### Written instruction
Copy out, from the entries below, each line holding the string "None".

### Records supplied
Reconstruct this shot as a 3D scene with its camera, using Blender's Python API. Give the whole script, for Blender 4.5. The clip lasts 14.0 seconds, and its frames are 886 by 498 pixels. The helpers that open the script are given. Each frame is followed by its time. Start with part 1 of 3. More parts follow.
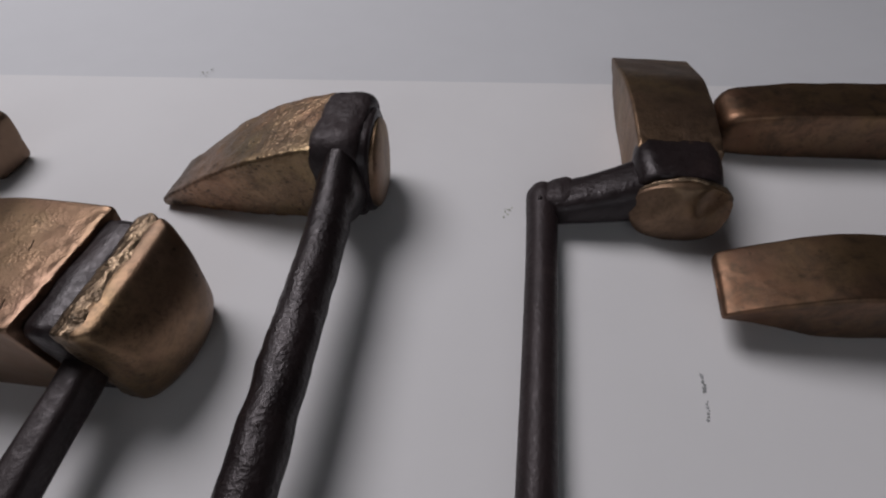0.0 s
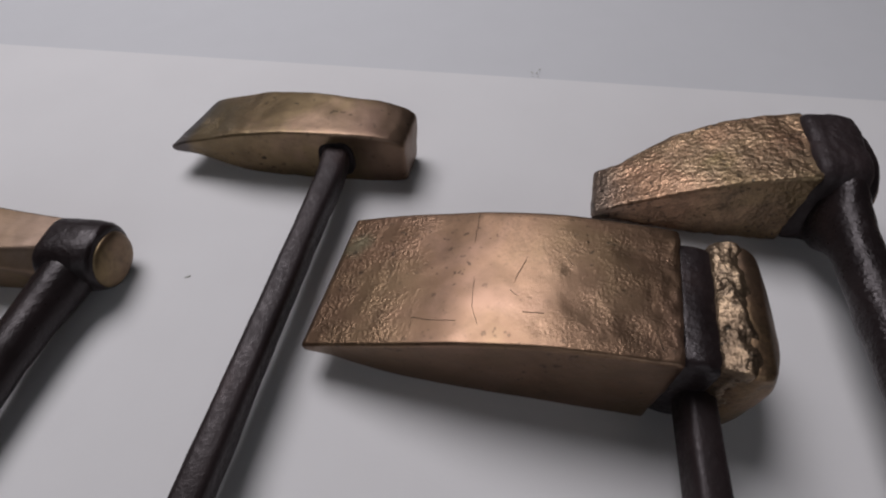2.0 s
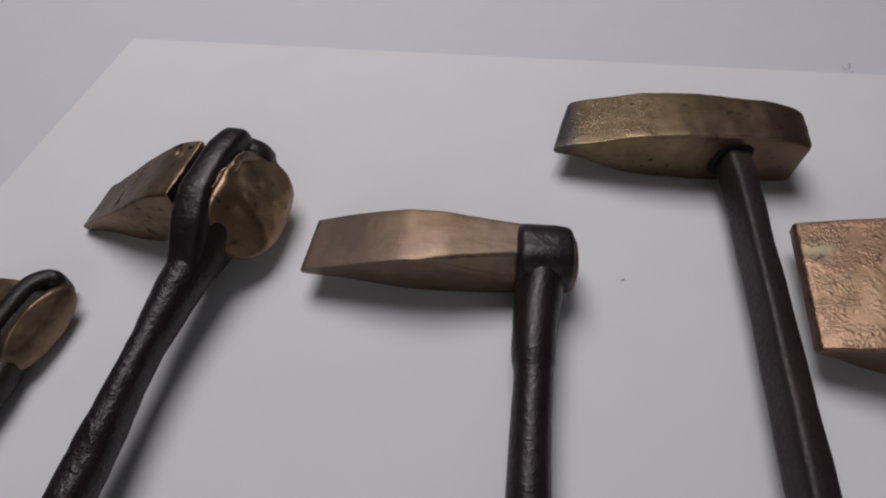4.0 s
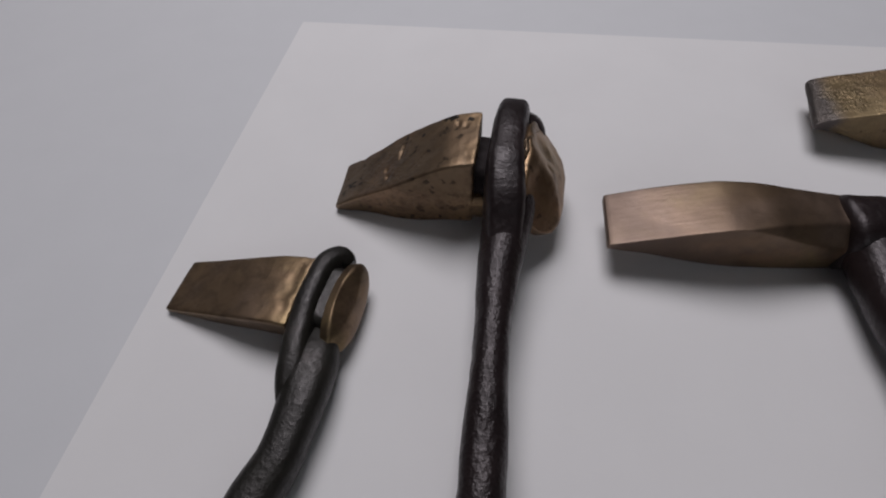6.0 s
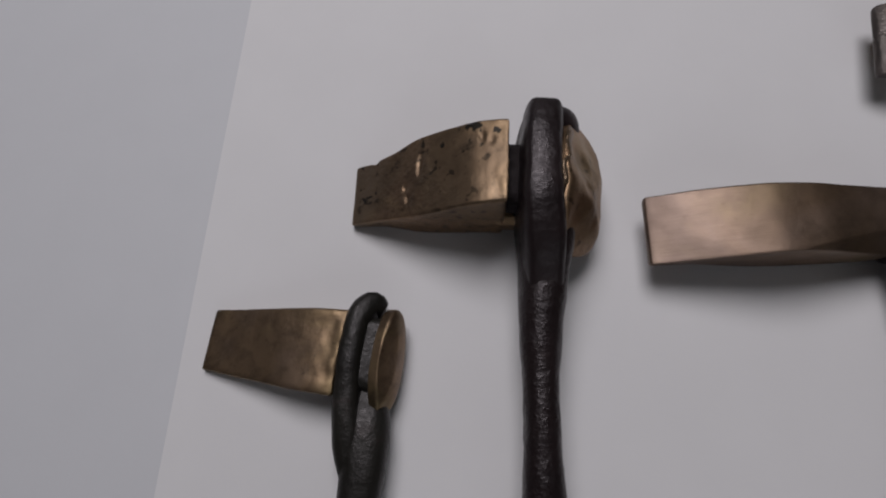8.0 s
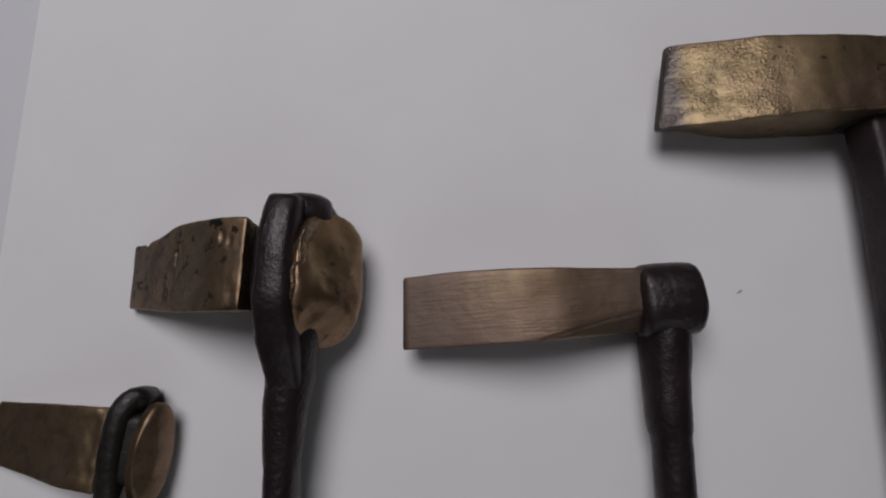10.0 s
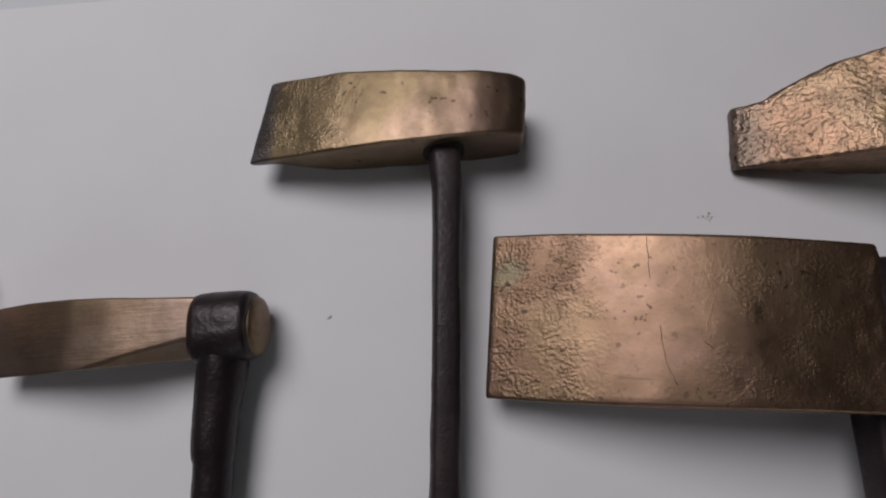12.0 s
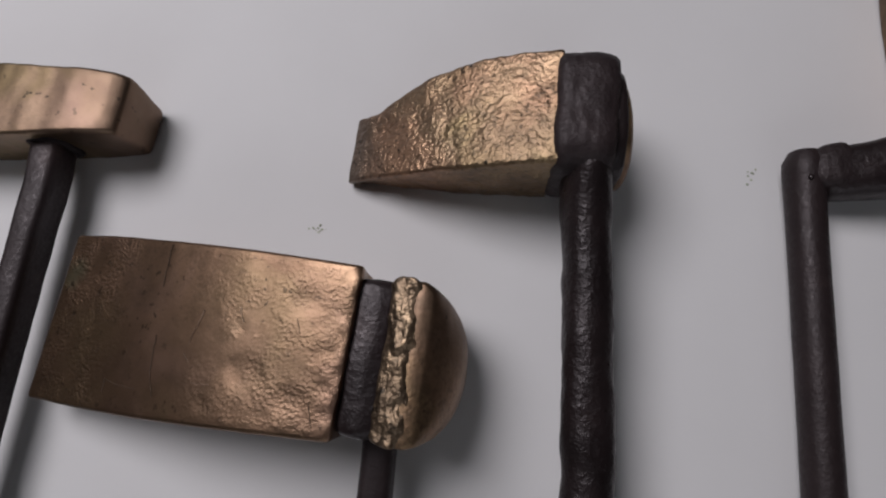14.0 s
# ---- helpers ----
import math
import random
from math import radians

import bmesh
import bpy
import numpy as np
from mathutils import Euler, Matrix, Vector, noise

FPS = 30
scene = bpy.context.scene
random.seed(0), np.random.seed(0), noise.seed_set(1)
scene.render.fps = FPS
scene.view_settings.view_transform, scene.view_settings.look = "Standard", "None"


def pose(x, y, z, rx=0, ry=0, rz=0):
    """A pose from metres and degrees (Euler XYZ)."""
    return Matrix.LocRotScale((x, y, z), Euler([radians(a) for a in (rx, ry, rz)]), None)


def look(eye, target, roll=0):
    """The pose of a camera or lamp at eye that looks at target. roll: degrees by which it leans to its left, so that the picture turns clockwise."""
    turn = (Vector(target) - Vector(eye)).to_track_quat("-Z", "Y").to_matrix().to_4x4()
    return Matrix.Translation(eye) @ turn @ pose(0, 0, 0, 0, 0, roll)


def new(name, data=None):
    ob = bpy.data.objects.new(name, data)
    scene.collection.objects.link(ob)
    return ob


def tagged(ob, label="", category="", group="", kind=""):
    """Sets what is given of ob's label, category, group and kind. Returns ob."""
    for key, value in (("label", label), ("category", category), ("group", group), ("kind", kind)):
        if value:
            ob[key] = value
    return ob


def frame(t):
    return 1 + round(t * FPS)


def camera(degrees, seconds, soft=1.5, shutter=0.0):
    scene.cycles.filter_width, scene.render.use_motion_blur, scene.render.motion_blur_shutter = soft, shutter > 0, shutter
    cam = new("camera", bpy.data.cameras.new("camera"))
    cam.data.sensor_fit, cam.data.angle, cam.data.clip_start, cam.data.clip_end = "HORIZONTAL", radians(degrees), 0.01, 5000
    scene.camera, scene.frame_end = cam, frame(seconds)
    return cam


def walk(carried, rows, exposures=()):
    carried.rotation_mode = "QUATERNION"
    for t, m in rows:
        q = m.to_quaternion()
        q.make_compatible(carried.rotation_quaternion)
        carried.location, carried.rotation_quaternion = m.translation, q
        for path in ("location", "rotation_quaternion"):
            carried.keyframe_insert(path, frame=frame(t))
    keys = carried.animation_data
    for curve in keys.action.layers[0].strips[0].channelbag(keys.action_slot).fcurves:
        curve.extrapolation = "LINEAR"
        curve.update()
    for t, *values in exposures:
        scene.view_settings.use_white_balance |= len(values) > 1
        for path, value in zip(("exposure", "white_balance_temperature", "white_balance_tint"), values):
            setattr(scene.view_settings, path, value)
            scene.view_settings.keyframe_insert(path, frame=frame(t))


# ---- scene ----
# lengths of the tools are given in decimetres and scaled by D
D = 0.1
cam = camera(80.81, 14.0, soft=2.15)
PATH = [
    (0.0, 1.0356, -1.0603, 1.1174, 41.253, 1.060, -4.455),
    (0.5, 0.7384, -1.0667, 1.1781, 40.373, 1.223, -3.268),
    (1.0, 0.4421, -1.0226, 1.2017, 39.767, 1.144, -2.825),
    (1.5, 0.0900, -0.9418, 1.1952, 39.422, 0.284, -2.210),
    (2.0, -0.2280, -0.8991, 1.1800, 39.249, -0.001, -1.351),
    (2.5, -0.5295, -0.8798, 1.1644, 39.170, -0.226, -0.637),
    (3.0, -0.8111, -0.8930, 1.1660, 38.920, 0.461, -0.760),
    (3.5, -1.1382, -0.8940, 1.2376, 38.340, 1.082, -1.090),
    (4.0, -1.4146, -0.8536, 1.2363, 37.858, 1.398, -0.645),
    (4.2, -1.5459, -0.8298, 1.2457, 37.673, 1.442, -0.846),
    (6.3, -2.3166, -0.8629, 1.1171, 39.236, 0.682, -1.984),
    (6.5, -2.3421, -0.8357, 1.1280, 37.237, 1.190, -2.650),
    (7.0, -2.3504, -0.6563, 1.2176, 31.642, 2.237, -4.162),
    (7.2, -2.3491, -0.6028, 1.2484, 29.402, 2.314, -4.778),
    (9.3, -2.0364, -0.1097, 1.4036, 12.107, 1.670, -8.912),
    (9.5, -1.9370, -0.0957, 1.4269, 11.749, 1.843, -9.193),
    (10.0, -1.6730, -0.0767, 1.4125, 12.114, 2.453, -9.405),
    (10.5, -1.3428, -0.1482, 1.3515, 11.797, 2.515, -9.640),
    (11.0, -1.0442, -0.1479, 1.3332, 12.679, 2.729, -10.292),
    (11.5, -0.8099, -0.2491, 1.3558, 13.901, 2.977, -10.573),
    (12.0, -0.5596, -0.2623, 1.4085, 14.477, 3.594, -10.236),
    (12.5, -0.2857, -0.3163, 1.3963, 15.159, 3.943, -9.050),
    (13.0, 0.0038, -0.3325, 1.3672, 15.374, 3.868, -7.972),
    (13.5, 0.2610, -0.3900, 1.3295, 15.222, 3.817, -6.798),
    (14.0, 0.5403, -0.3950, 1.3170, 14.697, 4.296, -6.385),
]
walk(cam, [(t, pose(x * D, y * D, z * D, rx, ry, rz)) for t, x, y, z, rx, ry, rz in PATH],
     exposures=((0.0, 0.03), (0.5, 0.01), (2.0, 0.0), (4.0, -0.10), (6.5, -0.18), (7.0, -0.23), (9.5, -0.36), (11.5, -0.25), (12.5, -0.17), (13.5, -0.03), (14.0, 0.03)))

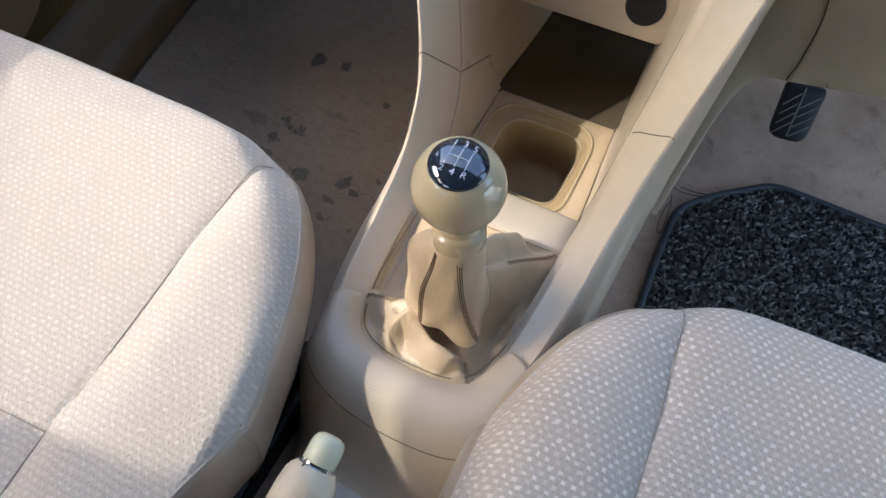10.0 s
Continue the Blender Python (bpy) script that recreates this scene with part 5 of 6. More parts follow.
def column_seam(turns, t0, t1, n):
    pts, dirs = [], []
    for k in range(n):
        f = k / (n - 1)
        t = t0 + (t1 - t0) * f
        u = float(np.interp(f, [i / (len(turns) - 1) for i in range(len(turns))], turns))
        q = column(t, u)
        a = radians(u)
        pts.append(q + Vector((math.cos(a), math.sin(a), 0.2)) * 0.00025)
        dirs.append((column(t, u + 4) - column(t, u - 4)).normalized())
    stitch(pts, dirs)


def slack_seam(line, n):
    pts, dirs = [], []
    for k in range(n):
        p = cr([(x, y, 0) for x, y in line], n)[k]
        nxt = cr([(x, y, 0) for x, y in line], n)[min(n - 1, k + 1)]
        prv = cr([(x, y, 0) for x, y in line], n)[max(0, k - 1)]
        edge_d = min((Vector((q.x, q.y, 0)) - Vector((p.x, p.y, 0))).length for q in base_ring)
        full = (Vector((p.x, p.y, 0)) - Vector((*HEART, 0))).length
        s_ = edge_d / max(1e-6, edge_d + full) / 0.82
        pts.append(Vector((p.x, p.y, 0.3119 + slack(p.x, p.y, s_))))
        d_ = (nxt - prv).normalized()
        dirs.append(Vector((-d_.y, d_.x, 0)))
    stitch(pts, dirs)


column_seam((232, 229, 228, 231, 236, 238), 0.10, 0.74, 28)
column_seam((294, 302, 312, 324, 332), 0.10, 0.76, 28)
slack_seam([(0.0415, -0.161), (0.050, -0.144), (0.058, -0.130), (0.0655, -0.118)], 17)
slack_seam([(-0.012, -0.148), (-0.022, -0.131), (-0.032, -0.119)], 14)
slack_seam([(-0.034, -0.2060), (-0.024, -0.2055), (-0.014, -0.207)], 9)
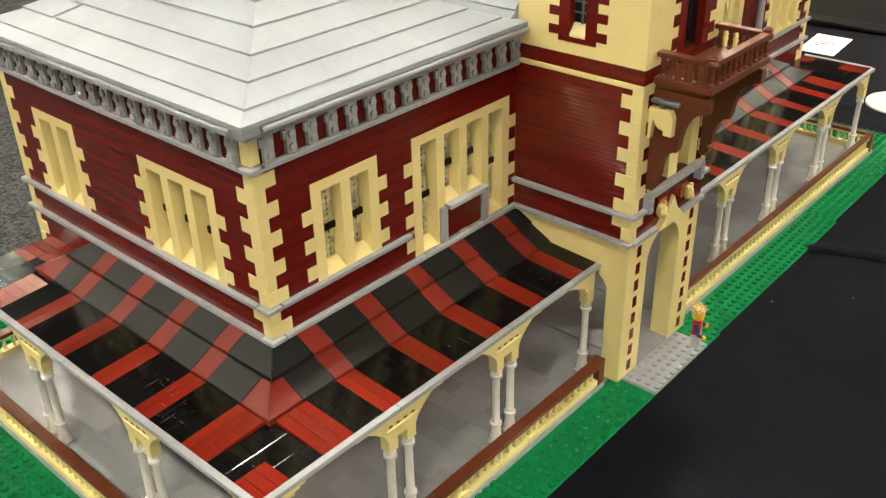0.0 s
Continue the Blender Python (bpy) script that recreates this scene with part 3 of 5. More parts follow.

### Answer to the exercise
scene.view_settings.view_transform, scene.view_settings.look = "Standard", "None"
    return Matrix.LocRotScale((x, y, z), Euler([radians(a) for a in (rx, ry, rz)]), None)
def new(name, data=None):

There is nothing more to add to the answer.